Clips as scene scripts
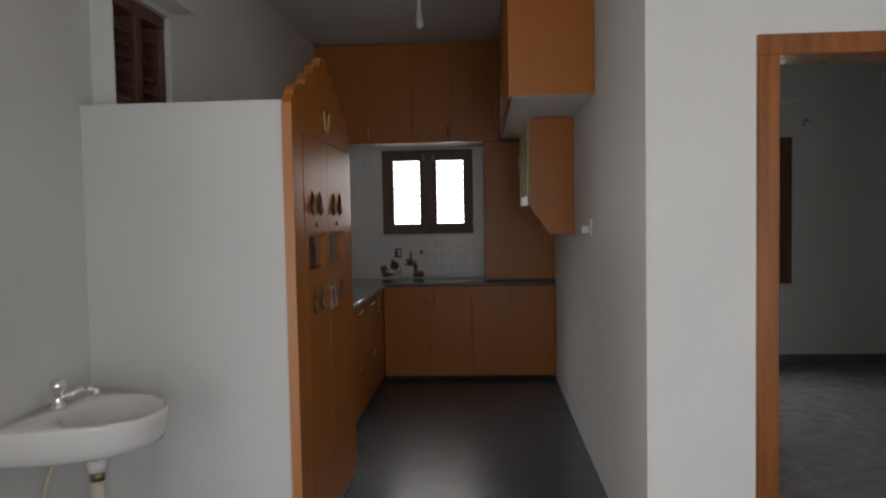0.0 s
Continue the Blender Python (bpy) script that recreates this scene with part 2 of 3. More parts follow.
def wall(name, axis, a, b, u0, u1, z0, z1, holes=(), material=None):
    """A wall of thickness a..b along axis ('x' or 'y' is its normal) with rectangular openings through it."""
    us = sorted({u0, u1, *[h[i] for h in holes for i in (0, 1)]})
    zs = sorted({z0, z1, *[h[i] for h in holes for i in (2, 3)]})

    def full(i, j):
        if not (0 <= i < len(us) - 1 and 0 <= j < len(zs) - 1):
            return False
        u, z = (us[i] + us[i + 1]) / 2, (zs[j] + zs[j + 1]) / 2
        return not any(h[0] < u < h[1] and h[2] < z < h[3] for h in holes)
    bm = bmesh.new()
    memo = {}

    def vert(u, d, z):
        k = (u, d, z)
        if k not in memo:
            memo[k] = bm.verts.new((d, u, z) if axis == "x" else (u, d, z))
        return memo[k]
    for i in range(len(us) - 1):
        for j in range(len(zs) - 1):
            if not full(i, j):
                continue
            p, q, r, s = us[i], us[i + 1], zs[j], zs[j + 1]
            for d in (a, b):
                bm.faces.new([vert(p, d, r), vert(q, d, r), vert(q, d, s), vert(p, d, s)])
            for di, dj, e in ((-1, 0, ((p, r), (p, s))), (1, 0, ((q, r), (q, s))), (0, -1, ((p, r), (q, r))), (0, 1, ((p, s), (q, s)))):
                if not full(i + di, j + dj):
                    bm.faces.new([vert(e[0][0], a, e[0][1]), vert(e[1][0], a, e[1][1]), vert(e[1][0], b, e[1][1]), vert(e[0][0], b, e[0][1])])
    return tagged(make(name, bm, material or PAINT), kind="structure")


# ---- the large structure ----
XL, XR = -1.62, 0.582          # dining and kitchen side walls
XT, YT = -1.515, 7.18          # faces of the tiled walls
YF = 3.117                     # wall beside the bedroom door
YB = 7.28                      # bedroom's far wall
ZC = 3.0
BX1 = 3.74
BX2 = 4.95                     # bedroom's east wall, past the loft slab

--

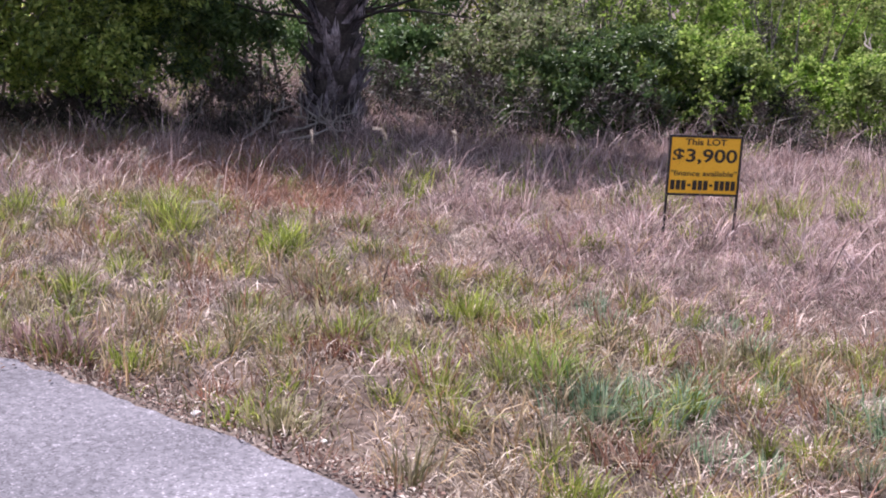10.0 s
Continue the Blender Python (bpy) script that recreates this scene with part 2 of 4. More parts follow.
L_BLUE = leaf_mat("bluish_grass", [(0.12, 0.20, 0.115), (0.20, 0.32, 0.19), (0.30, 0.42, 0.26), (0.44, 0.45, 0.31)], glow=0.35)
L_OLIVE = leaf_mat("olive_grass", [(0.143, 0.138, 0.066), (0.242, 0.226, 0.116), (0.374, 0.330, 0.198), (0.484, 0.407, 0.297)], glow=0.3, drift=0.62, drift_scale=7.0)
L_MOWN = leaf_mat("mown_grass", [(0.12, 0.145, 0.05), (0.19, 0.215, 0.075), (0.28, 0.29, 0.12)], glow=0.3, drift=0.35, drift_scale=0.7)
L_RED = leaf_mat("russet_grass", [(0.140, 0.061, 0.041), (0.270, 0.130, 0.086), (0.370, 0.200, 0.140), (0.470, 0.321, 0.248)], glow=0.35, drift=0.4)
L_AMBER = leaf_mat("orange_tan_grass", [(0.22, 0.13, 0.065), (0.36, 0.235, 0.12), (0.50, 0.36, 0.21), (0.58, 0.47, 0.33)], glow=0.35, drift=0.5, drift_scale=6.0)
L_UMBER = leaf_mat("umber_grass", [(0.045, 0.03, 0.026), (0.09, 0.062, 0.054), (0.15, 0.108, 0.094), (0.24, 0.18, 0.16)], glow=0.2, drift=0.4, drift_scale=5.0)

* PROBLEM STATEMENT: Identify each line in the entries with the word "More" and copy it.

* IN RESPONSE:
Continue the Blender Python (bpy) script that recreates this scene with part 2 of 3. More parts follow.
Continue the Blender Python (bpy) script that recreates this scene with part 2 of 4. More parts follow.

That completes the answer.